The six organisations were New Zealand Rugby, Netball New Zealand, Hockey New Zealand, New Zealand Rugby League, New Zealand Football and New Zealand Cricket.
The report found homophobia had been identified as an issue by most of the organisations.
The report recommended organisations adopt clear anti-discrimination and inclusion policies and enforce education programmes, particularly in youth sport.
Dr Shaw said there should be no tolerance for homophobic slurs used in derogatory ways or for physical bullying because of it.
The policies should cover all aspects of the sporting environment from players, coaches, administrators and supporting fans.
"There needs to be engagement from sport on all levels, right from grass-roots all the way to the top."
The report also recommended sporting bodies draw on work done by organisations in other countries.
It was important to posit a positive environment for all minorities, particularly lesbian, gay and bisexual (LGB) people, so they feel welcome and willing to engage with the sporting community.

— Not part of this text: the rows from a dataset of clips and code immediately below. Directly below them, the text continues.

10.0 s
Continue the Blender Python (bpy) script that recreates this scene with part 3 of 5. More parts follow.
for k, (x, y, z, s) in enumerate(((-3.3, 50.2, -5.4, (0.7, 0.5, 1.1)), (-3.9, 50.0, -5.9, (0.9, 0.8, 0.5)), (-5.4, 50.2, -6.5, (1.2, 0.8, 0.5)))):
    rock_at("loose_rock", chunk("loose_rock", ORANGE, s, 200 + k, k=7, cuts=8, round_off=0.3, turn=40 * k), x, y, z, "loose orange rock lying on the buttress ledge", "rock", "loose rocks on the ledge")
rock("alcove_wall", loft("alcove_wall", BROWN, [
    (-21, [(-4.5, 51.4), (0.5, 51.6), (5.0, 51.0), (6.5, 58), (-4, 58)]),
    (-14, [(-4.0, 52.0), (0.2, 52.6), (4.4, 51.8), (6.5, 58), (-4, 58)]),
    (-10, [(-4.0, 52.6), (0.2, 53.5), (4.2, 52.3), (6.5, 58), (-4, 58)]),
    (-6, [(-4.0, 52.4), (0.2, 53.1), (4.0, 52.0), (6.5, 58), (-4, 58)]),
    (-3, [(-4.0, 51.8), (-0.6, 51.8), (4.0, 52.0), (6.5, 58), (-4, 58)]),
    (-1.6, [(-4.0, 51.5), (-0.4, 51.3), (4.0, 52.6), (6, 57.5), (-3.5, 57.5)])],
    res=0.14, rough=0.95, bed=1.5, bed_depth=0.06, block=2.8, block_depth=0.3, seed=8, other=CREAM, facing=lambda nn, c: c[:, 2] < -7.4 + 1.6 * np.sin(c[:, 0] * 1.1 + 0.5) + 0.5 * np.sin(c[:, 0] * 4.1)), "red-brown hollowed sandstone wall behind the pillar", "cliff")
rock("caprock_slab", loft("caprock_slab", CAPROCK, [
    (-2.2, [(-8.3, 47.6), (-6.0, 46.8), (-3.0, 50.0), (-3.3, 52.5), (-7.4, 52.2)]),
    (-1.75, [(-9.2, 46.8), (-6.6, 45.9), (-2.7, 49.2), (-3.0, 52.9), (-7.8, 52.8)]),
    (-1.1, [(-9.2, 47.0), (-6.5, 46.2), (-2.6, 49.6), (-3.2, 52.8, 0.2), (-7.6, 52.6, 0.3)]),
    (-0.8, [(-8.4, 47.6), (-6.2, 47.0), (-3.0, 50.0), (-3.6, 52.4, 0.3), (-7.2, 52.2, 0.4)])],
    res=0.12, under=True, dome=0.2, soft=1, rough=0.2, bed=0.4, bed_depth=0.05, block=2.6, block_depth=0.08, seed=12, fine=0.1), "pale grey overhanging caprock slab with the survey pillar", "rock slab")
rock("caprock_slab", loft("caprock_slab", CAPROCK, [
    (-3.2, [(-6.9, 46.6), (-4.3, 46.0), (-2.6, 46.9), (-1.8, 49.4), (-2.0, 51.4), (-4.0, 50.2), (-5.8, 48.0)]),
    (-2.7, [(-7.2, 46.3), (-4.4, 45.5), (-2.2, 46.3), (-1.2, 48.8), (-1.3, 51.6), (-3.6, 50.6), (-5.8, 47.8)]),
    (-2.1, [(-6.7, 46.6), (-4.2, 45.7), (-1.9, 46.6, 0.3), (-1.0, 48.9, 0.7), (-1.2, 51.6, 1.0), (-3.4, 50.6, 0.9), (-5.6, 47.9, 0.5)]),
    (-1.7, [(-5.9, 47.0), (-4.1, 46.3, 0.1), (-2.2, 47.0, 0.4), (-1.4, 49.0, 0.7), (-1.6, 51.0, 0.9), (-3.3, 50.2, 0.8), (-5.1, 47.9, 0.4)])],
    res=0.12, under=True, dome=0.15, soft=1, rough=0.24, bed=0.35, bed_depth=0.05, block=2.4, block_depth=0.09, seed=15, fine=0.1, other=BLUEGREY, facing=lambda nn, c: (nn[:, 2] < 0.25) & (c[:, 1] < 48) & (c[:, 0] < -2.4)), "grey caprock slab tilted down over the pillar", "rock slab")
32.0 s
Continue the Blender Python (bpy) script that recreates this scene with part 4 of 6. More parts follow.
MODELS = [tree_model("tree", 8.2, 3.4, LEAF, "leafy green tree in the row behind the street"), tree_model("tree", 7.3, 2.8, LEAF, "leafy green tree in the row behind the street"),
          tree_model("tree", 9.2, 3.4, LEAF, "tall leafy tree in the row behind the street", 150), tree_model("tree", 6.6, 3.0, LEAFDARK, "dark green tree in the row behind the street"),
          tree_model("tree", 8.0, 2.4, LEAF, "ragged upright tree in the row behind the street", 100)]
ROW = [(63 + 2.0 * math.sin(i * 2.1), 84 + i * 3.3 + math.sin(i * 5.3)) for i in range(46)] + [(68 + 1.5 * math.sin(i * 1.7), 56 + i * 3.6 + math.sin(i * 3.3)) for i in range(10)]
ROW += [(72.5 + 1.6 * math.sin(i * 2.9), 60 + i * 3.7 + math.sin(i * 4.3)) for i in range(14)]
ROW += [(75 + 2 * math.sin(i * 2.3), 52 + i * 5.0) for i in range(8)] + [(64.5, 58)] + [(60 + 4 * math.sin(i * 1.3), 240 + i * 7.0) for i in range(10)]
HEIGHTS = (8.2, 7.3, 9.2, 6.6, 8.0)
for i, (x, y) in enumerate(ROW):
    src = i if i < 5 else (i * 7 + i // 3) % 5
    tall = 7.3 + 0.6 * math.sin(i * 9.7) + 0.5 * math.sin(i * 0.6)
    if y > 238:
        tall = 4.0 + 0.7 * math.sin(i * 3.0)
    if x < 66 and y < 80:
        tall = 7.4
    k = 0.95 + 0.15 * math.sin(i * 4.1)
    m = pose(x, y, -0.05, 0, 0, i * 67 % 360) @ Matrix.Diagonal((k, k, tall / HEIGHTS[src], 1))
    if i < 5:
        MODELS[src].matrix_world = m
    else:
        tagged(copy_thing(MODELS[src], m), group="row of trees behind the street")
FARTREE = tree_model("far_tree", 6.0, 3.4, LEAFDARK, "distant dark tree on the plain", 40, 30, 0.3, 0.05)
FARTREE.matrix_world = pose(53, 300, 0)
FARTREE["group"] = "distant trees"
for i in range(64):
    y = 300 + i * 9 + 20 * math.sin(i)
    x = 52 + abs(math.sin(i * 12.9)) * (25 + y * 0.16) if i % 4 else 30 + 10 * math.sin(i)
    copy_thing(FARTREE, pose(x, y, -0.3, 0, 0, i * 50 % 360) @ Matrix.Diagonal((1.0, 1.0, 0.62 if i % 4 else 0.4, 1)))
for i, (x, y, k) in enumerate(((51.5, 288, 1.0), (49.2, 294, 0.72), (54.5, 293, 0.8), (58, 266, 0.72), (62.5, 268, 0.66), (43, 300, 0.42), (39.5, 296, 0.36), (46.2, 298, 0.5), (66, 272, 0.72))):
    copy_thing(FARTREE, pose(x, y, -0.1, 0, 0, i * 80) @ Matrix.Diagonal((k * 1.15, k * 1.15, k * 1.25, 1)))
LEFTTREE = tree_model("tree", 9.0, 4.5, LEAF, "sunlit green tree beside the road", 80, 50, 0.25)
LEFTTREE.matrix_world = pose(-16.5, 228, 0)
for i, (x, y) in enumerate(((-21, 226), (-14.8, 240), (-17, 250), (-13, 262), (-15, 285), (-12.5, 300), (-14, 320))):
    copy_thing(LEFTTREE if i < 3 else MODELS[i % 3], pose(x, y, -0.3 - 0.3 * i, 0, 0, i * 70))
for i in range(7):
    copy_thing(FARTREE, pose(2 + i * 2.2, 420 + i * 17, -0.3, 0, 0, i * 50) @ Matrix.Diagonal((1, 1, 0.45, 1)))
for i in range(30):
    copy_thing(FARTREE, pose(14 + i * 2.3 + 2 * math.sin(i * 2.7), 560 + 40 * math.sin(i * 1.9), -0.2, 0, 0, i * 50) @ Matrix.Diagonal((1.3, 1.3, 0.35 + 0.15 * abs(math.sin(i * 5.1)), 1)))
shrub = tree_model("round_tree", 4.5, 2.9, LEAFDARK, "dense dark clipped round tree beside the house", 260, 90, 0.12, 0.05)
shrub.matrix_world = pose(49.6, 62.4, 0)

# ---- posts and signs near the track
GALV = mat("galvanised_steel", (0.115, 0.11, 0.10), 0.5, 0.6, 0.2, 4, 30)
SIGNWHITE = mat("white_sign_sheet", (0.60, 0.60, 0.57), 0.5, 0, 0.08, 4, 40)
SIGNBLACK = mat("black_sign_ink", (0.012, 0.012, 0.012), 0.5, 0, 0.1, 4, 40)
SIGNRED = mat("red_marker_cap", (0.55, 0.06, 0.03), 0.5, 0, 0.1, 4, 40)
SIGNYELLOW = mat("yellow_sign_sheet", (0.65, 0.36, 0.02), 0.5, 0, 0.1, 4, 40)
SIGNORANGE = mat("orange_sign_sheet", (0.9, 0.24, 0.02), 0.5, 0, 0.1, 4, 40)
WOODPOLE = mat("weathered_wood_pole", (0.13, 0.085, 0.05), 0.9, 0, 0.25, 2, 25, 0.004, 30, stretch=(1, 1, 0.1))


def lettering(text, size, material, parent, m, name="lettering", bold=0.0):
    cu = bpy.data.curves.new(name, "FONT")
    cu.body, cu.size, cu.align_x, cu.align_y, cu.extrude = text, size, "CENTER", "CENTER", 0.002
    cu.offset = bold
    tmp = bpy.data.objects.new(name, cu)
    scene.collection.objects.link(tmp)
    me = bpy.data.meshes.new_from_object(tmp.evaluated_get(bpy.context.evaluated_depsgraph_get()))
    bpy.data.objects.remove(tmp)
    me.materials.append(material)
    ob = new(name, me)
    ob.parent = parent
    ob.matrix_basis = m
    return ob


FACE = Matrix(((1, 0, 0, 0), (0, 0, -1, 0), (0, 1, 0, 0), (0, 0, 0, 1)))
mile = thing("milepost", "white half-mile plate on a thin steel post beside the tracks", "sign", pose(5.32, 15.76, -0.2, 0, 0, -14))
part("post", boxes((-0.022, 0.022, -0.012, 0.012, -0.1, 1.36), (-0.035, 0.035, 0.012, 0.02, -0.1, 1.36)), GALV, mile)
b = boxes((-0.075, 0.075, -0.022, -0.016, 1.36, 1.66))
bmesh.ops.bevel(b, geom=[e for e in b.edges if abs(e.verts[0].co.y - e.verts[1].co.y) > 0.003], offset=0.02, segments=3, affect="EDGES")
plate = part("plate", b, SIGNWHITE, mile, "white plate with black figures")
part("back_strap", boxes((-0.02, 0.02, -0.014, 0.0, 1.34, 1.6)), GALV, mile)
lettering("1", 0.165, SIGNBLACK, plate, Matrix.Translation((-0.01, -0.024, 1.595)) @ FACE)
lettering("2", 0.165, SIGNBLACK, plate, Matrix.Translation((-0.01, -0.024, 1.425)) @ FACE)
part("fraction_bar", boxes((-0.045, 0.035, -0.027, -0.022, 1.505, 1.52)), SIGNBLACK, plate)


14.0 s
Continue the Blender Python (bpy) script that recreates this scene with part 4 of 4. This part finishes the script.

The report also recommended the bodies engage with LGB and other minorities, particularly in youth sport, and offer support.
Language was one such barrier for LGB athletes, as negative language could make the environment feel unsafe.
"You don’t have to go too far into the fans in any code to hear homophobic comments used to denigrate people on the pitch," Dr Shaw said.
It was vital to start early with education at schools and clubs and with youth sport.
Her report cited 2015 research which showed young LGB athletes were far more likely to stay in the closet or no longer get involved with sport because of fear of bullying and discrimination.
Dr Shaw said the fact the organisations showed genuine devotion to bringing about change was a welcome finding.
It boded well for the challenging mission of creating a sports culture which does not tolerate homophobia in which LGB sports players and fans can feel welcome and included.